◆ **Data**
......

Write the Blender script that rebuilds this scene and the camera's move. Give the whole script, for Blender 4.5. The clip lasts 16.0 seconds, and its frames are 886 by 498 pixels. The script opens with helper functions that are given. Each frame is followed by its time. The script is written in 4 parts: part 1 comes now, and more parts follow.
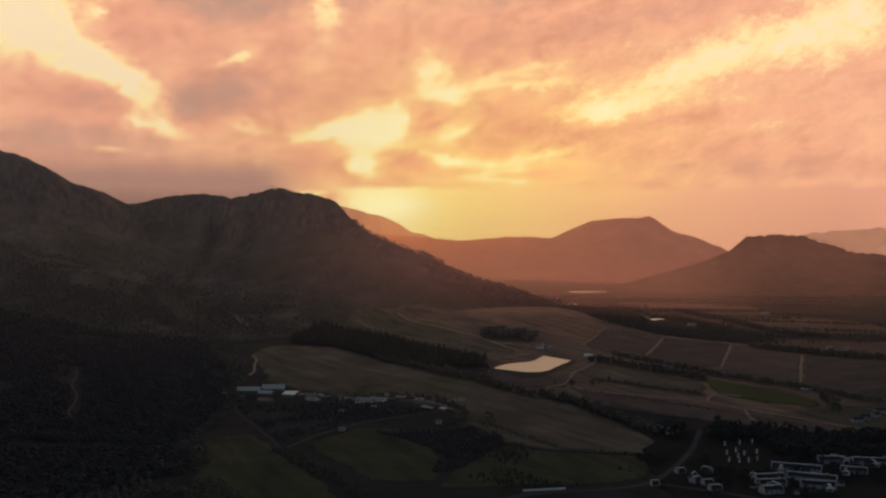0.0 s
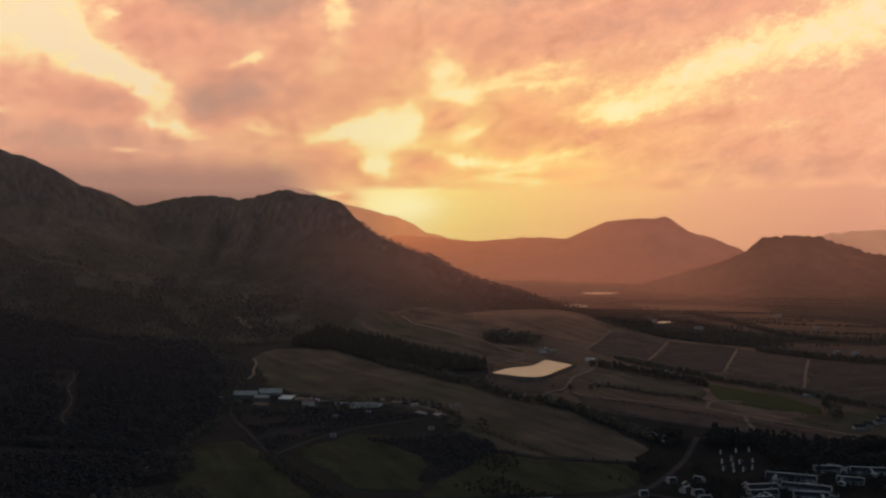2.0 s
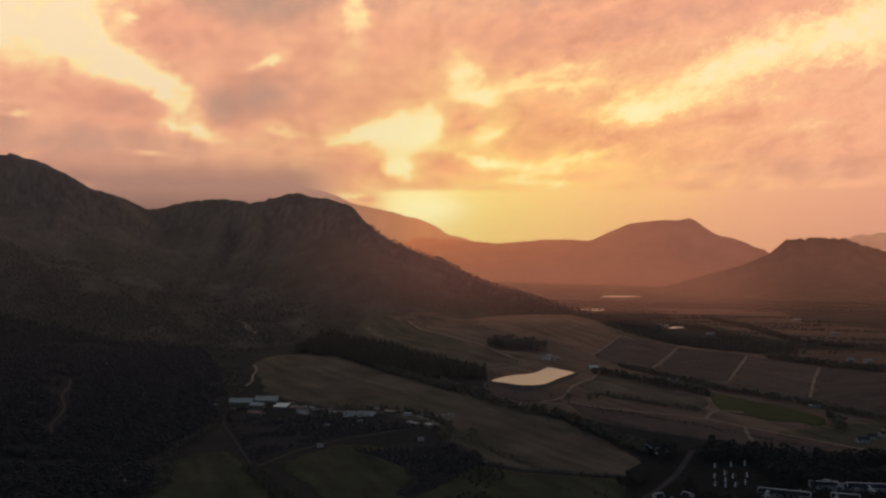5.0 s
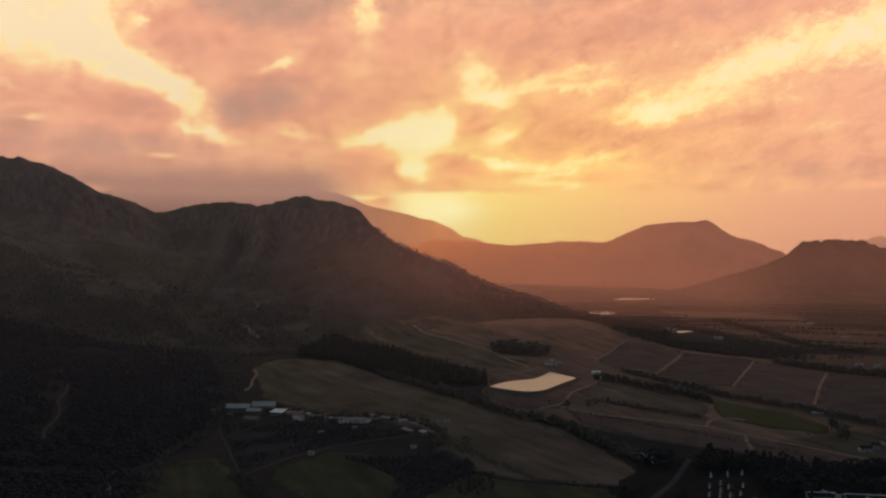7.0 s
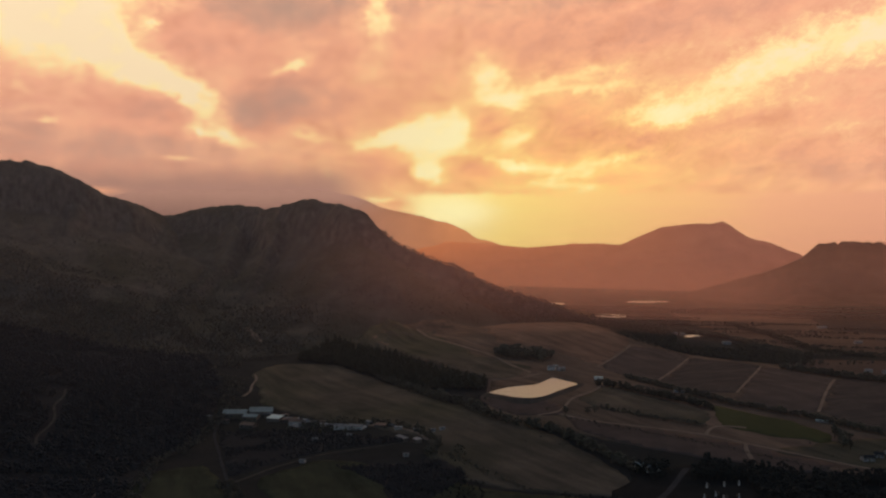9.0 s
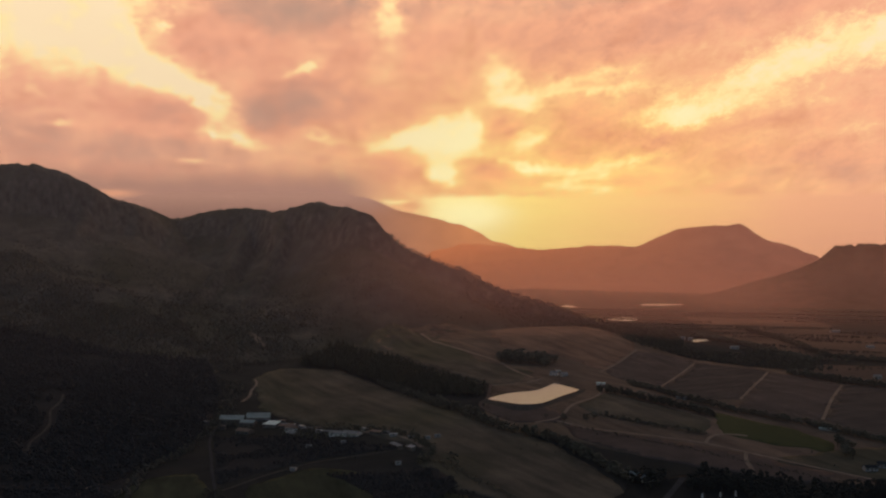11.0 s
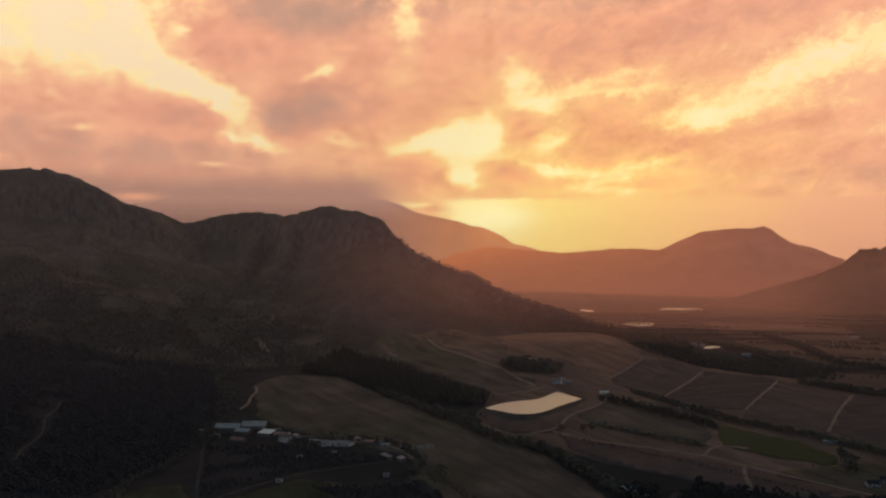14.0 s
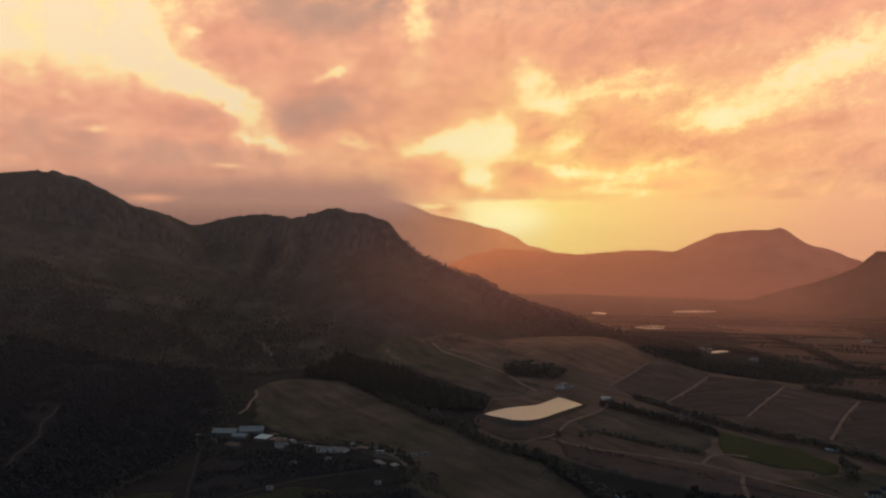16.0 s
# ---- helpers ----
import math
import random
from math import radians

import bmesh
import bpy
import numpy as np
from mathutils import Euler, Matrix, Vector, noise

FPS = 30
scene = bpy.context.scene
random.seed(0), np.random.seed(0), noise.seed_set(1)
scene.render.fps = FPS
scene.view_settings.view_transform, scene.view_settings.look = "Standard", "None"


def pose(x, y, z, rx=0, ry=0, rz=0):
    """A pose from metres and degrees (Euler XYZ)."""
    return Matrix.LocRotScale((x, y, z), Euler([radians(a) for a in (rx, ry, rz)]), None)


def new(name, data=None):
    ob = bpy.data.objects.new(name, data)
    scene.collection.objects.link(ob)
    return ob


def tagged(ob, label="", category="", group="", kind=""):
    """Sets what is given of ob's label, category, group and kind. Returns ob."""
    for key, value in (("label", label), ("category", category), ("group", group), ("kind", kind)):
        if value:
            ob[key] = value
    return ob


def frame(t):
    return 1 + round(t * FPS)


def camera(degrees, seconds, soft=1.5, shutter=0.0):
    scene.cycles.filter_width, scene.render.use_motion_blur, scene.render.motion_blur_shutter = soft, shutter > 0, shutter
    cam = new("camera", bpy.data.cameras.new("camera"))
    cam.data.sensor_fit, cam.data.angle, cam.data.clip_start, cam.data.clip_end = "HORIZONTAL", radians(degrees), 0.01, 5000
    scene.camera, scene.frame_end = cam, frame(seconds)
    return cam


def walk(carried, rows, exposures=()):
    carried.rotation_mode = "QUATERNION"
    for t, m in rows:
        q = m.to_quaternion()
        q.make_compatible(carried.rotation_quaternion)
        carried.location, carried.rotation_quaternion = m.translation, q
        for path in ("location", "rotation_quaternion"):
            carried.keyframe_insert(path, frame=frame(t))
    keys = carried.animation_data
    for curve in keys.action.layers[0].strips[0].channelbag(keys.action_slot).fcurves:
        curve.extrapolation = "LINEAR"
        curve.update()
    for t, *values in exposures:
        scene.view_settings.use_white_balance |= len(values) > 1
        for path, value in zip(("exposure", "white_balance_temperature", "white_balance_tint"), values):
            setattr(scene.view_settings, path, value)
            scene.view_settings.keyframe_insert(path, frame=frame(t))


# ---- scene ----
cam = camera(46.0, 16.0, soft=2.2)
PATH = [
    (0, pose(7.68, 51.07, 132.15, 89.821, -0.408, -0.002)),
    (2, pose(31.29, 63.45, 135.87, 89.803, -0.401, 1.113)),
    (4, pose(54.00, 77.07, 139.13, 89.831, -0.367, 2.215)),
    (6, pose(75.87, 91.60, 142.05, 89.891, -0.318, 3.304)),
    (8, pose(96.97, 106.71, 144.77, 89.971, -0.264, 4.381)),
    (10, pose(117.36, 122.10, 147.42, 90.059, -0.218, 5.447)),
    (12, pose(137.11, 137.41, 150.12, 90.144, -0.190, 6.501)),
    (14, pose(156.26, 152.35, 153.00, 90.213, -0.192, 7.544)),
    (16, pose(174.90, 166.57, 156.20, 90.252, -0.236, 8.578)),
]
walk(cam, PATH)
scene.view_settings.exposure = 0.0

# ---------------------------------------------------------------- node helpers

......

◆ **Exercise objective**
Print, exactly as written, the lines above from the first one to the one containing "import numpy as np". Leave out pictures.

◆ **Correct answer**
Write the Blender script that rebuilds this scene and the camera's move. Give the whole script, for Blender 4.5. The clip lasts 16.0 seconds, and its frames are 886 by 498 pixels. The script opens with helper functions that are given. Each frame is followed by its time. The script is written in 4 parts: part 1 comes now, and more parts follow.
0.0 s
2.0 s
5.0 s
7.0 s
9.0 s
11.0 s
14.0 s
16.0 s
# ---- helpers ----
import math
import random
from math import radians

import bmesh
import bpy
import numpy as np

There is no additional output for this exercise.